While the Cooper deal certainly has worked out in the Cowboys favor, the one big trade-off is that the team must now allocate a nice chunk of cap resources to keep him on the roster. Nice things cost money. Whether the organization is willing to shell out that kind of moolah has been a popular talking point around the water cooler of Cowboys Nation. It’s an odd thing to ponder really as Cooper has been everything the team has hoped for within the Cowboys offense. Squabbling over where his final dollar figure should end up feels like semantics. He’s a really good receiver and he’s earned his big contract.
For those arguing against handing out some heavy scratch to Cooper in order to save cap space, one big selling point is the opportunity to land one of the top collegiate receivers in the upcoming NFL Draft. As it looks right now, there are three guys who are projected to go in the top half of the first round, and it’s not unreasonable to think that at least one of those receivers will be available when pick 17 rolls around.

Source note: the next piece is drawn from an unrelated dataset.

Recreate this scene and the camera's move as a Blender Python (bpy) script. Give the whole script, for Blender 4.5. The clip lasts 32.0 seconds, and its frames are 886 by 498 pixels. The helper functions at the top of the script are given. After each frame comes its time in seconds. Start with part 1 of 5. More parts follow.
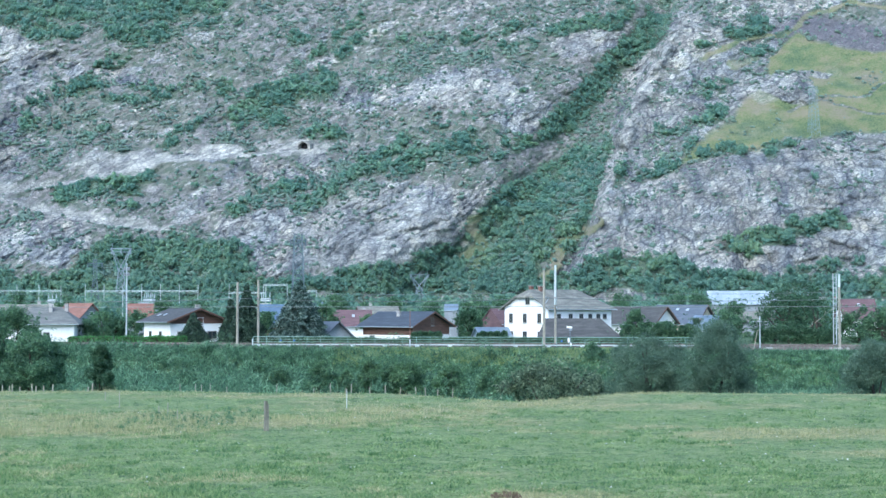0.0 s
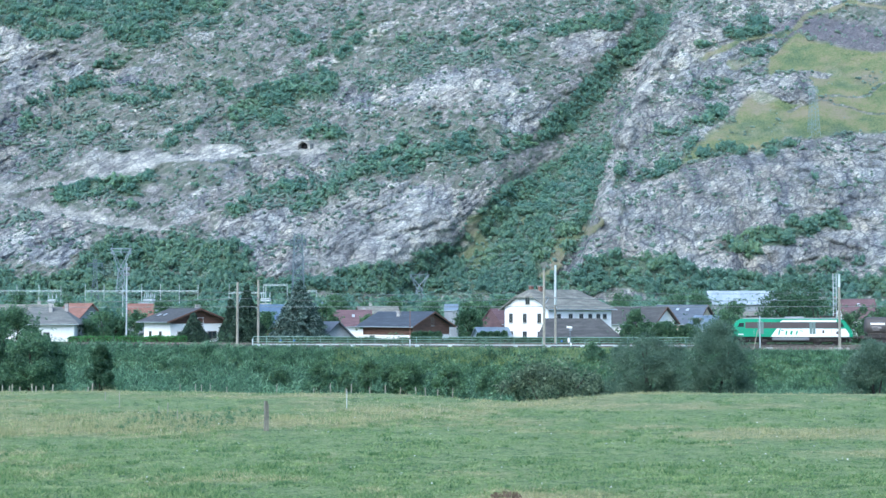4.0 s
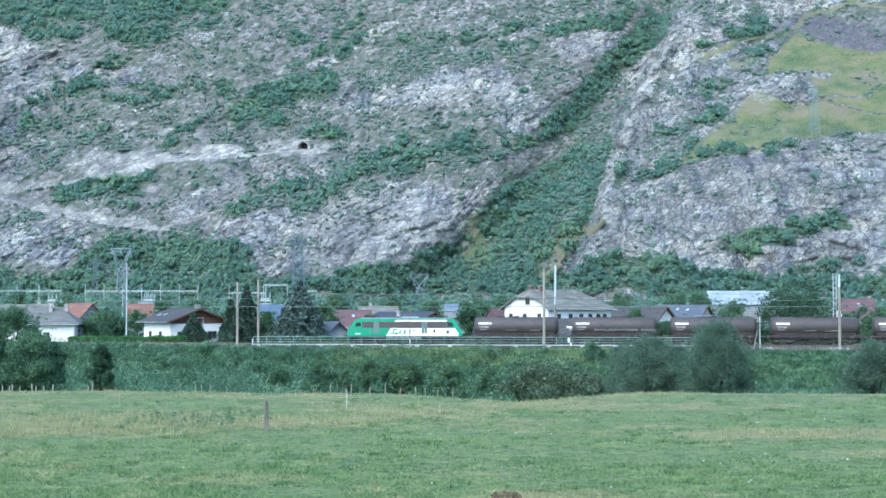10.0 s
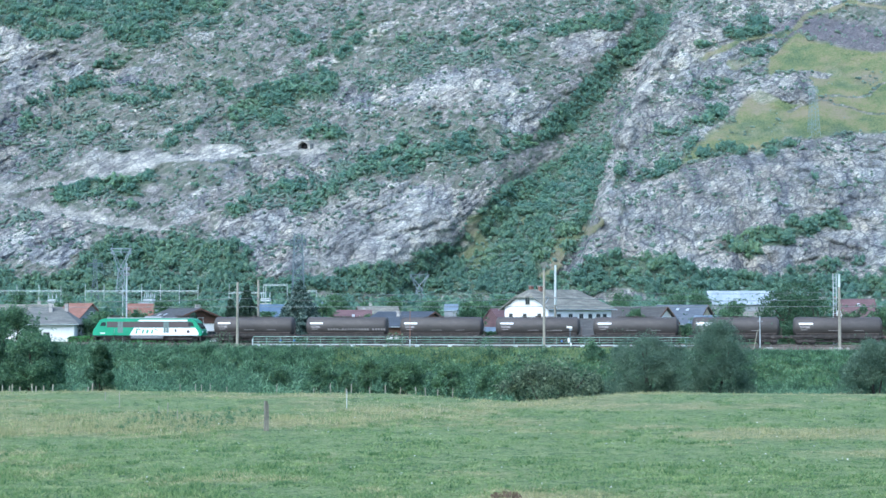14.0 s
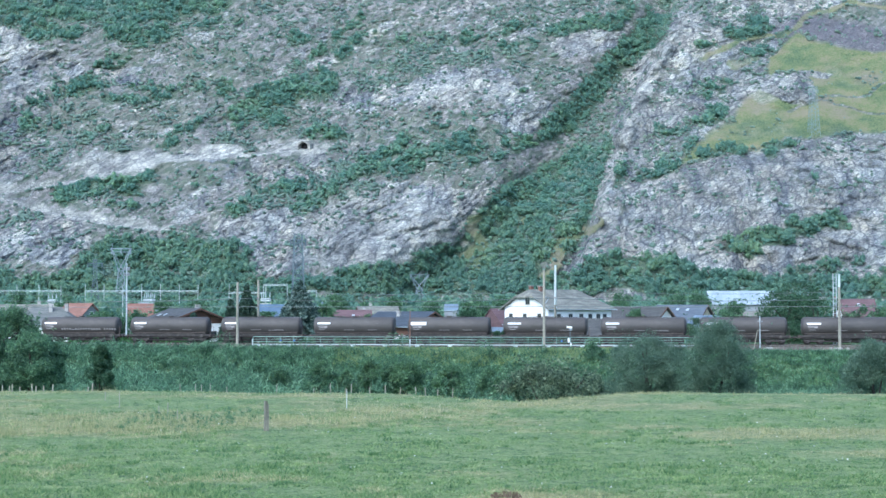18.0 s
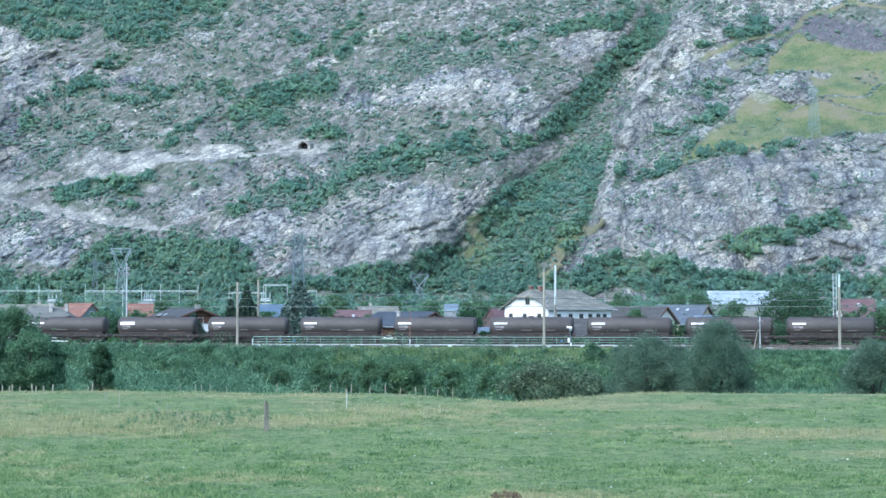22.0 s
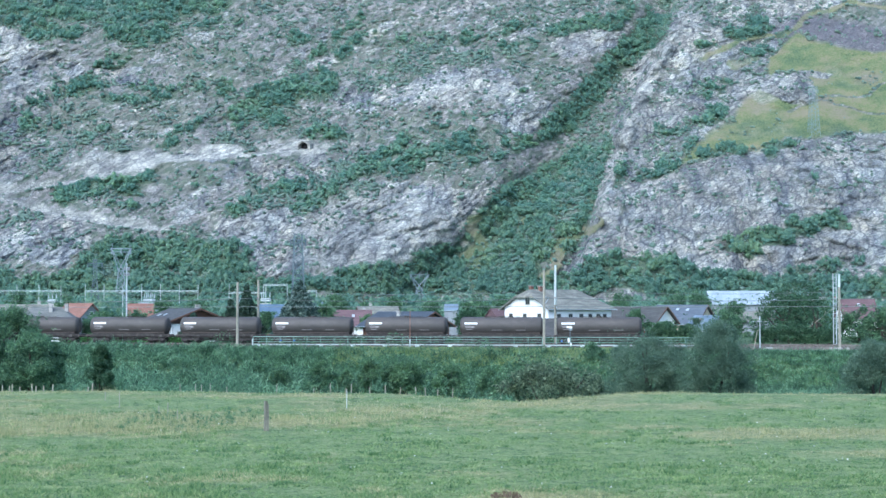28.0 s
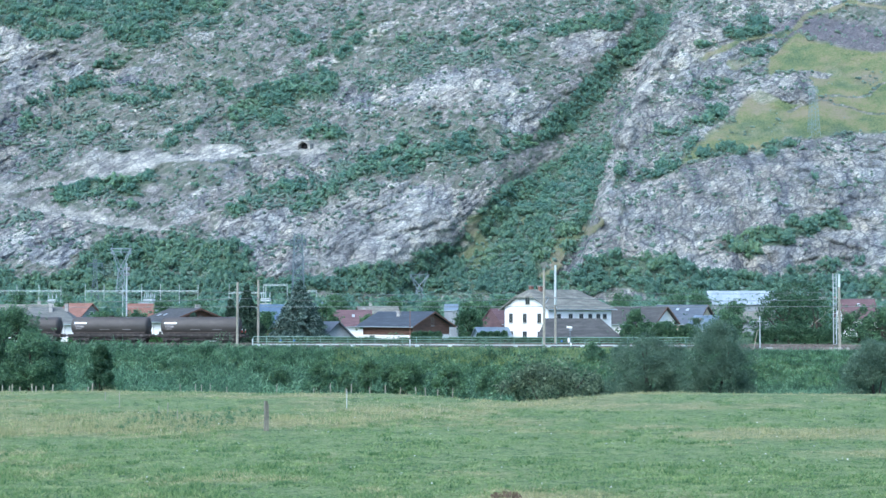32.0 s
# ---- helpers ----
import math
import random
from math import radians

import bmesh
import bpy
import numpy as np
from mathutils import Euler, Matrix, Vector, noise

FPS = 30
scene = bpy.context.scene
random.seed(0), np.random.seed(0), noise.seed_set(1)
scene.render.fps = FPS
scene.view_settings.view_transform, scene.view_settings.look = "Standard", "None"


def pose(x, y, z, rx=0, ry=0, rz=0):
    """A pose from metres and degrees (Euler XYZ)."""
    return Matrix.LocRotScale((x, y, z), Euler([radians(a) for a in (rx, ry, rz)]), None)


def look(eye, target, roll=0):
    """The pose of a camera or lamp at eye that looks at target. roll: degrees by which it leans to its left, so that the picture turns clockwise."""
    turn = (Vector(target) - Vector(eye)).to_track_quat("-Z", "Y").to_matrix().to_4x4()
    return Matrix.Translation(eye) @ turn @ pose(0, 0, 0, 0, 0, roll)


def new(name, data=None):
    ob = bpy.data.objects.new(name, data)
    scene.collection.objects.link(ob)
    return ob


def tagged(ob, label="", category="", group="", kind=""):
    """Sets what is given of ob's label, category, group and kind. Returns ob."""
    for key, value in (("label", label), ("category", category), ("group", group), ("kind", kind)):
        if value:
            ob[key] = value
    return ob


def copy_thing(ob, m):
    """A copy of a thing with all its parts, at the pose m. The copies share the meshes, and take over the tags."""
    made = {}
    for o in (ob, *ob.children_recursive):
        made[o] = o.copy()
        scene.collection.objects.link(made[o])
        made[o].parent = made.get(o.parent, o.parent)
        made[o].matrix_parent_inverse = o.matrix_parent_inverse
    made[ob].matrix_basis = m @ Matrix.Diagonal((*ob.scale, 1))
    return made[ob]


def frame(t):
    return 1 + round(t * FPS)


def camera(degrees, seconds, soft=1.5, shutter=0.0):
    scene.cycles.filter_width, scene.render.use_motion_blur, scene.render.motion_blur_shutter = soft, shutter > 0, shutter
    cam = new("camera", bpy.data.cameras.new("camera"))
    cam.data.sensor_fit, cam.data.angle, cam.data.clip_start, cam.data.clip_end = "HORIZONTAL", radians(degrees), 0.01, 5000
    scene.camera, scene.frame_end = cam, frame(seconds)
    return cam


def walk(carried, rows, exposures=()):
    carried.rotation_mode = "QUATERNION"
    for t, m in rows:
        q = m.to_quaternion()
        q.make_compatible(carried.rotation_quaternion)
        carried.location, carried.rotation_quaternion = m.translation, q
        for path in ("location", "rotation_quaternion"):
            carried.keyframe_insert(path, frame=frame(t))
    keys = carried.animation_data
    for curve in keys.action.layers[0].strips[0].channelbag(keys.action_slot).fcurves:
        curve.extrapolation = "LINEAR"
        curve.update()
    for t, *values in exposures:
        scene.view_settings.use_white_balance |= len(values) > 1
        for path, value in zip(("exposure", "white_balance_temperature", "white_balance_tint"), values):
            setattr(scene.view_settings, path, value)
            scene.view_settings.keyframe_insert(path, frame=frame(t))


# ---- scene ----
import itertools

# ---------------------------------------------------------------- camera
EYE = 4.7
cam = camera(32.0, 32.0, soft=1.5)
VIEW = pose(0, 0, EYE, 92.388, 0, 0)
walk(cam, [(0.0, VIEW), (32.0, VIEW)], exposures=[(0.0, 1.4, 5680, 5), (32.0, 1.4, 5680, 5)])

# ---------------------------------------------------------------- daylight
SUN_ELEVATION, SUN_BEARING = radians(44), radians(210)
world = bpy.data.worlds.new("overcast_sky")
scene.world = world
world.use_nodes = True
sky = world.node_tree.nodes.new("ShaderNodeTexSky")
sky.sky_type, sky.sun_disc = "NISHITA", False
sky.sun_elevation, sky.sun_rotation = SUN_ELEVATION, SUN_BEARING
sky.air_density, sky.dust_density, sky.ozone_density = 1.0, 1.5, 1.5
back = world.node_tree.nodes["Background"]
back.inputs["Strength"].default_value = 0.15
world.node_tree.links.new(sky.outputs[0], back.inputs["Color"])
sun = new("sun", bpy.data.lights.new("sun", "SUN"))
sun.data.energy, sun.data.angle, sun.data.color = 1.15, radians(50), (1.0, 0.97, 0.92)
toward = Vector((math.sin(SUN_BEARING) * math.cos(SUN_ELEVATION), math.cos(SUN_BEARING) * math.cos(SUN_ELEVATION), math.sin(SUN_ELEVATION)))
sun.matrix_world = look(toward * 300, (0, 0, 0))


# ---------------------------------------------------------------- materials
def nodes_of(name, rough, metal=0.0):
    m = bpy.data.materials.new(name)
    m.use_nodes = True
    t = m.node_tree
    b = t.nodes["Principled BSDF"]
    b.inputs["Roughness"].default_value, b.inputs["Metallic"].default_value = rough, metal
    return m, t, b


def noise_node(t, vector, scale, detail=4.0, rough=0.6):
    n = t.nodes.new("ShaderNodeTexNoise")
    n.inputs["Scale"].default_value, n.inputs["Detail"].default_value, n.inputs["Roughness"].default_value = scale, detail, rough
    t.links.new(vector, n.inputs["Vector"])
    return n.outputs["Fac"]


def ramp(t, fac, stops):
    r = t.nodes.new("ShaderNodeValToRGB")
    e = r.color_ramp.elements
    while len(e) < len(stops):
        e.new(0.5)
    for k, (p, c) in enumerate(stops):
        e[k].position, e[k].color = p, (*c, 1)
    t.links.new(fac, r.inputs["Fac"])
    return r.outputs["Color"]


def mixed(t, fac, a, b, mode="MIX"):
    n = t.nodes.new("ShaderNodeMix")
    n.data_type, n.blend_type = "RGBA", mode
    for value, slot in ((fac, 0), (a, 6), (b, 7)):
        if isinstance(value, (int, float)):
            n.inputs[slot].default_value = value
        elif isinstance(value, tuple):
            n.inputs[slot].default_value = (*value, 1)
        else:
            t.links.new(value, n.inputs[slot])
    return n.outputs[2]


def maths(t, op, a, b=0.0, clamp=False):
    n = t.nodes.new("ShaderNodeMath")
    n.operation, n.use_clamp = op, clamp
    for value, slot in ((a, 0), (b, 1)):
        if isinstance(value, (int, float)):
            n.inputs[slot].default_value = value
        else:
            t.links.new(value, n.inputs[slot])
    return n.outputs[0]


def bumped(t, b, height, strength, distance):
    n = t.nodes.new("ShaderNodeBump")
    n.inputs["Strength"].default_value, n.inputs["Distance"].default_value = strength, distance
    t.links.new(height, n.inputs["Height"])
    t.links.new(n.outputs["Normal"], b.inputs["Normal"])


def object_space(t, scale=(1, 1, 1), turn=(0, 0, 0)):
    c, m = t.nodes.new("ShaderNodeTexCoord"), t.nodes.new("ShaderNodeMapping")
    m.inputs["Scale"].default_value, m.inputs["Rotation"].default_value = scale, turn
    t.links.new(c.outputs["Object"], m.inputs["Vector"])
    return m.outputs["Vector"]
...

These guys are worth remembering.
The Ball Hawker
You won’t find a better receiver in this draft who is capable of adjusting his body to catch the ball than Oklahoma’s CeeDee Lamb. He’s a super smart player who is hard to bring down in the open field and he is projected to be the top wide receiver in this draft class. Will he fall all the way until pick 17? It’s hard to know exactly what other teams will be thinking, but anything is possible.

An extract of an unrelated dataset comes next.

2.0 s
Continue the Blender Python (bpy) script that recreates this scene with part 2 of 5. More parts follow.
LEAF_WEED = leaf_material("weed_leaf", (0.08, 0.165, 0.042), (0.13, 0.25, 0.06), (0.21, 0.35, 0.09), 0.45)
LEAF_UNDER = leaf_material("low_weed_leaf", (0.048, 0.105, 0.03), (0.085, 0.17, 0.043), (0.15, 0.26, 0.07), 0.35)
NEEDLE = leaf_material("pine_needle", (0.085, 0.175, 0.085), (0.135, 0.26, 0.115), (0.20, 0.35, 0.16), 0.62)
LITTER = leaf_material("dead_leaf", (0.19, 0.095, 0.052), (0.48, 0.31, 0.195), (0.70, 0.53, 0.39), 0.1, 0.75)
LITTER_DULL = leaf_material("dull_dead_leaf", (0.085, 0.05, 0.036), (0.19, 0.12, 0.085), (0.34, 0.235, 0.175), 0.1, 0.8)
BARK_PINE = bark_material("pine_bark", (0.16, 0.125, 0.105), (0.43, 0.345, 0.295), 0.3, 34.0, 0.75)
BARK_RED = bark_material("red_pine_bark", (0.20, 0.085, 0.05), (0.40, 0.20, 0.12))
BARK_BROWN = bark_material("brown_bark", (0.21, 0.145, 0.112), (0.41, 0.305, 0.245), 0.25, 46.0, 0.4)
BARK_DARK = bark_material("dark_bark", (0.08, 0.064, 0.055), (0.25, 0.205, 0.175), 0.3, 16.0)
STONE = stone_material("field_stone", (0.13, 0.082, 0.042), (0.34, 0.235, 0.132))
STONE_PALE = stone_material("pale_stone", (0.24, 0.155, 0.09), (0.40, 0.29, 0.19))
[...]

The Route Running Specialist
Whether it’s his stature, school, or just some of his eerily similar traits, Alabama’s Jerry Jeudy could be a Cooper 2.0. He’s an outstanding route runner who explodes off the line of scrimmage. He makes good catches, but will have his moments of lapses in concentration just as Cooper does at times. And when he gets loose in the open field, he’s very dangerous. Jeudy should be able to hit the ground running at the NFL level.
What a fun thing it is to imagine what a dynamic player like Henry Ruggs III could do in this Cowboys offense. He can flat out fly and is very good both on the outside and in the slot. However teams choose to use him, Ruggs is going to be a cause for concern for opposing defenses. He’s not as refined as the other two guys mentioned, but he has enough traits to go along with that blazing speed to be a nice addition to any offense.
All three of these young receivers are very talented and should be in strong consideration should they still be available when the Cowboys are on the clock, and this claim still holds true when Cooper gets inked to his long-term deal. Talent is talent, and good drafting teams collect it, even if it doesn’t address their most pressing need. You can’t tell me that a trio of Cooper, Michael Gallup and Ruggs III wouldn’t bring about another level of excitement to this Cowboys offense.
So, rather that using all that great first-round talent to rationalize letting Cooper walk, instead - think of possibilities of what this team would look like if one of these players was added to the position group. The Amari, the merrier. And if a better player from another position is the choice, no sweat - they’ll still have Cooper.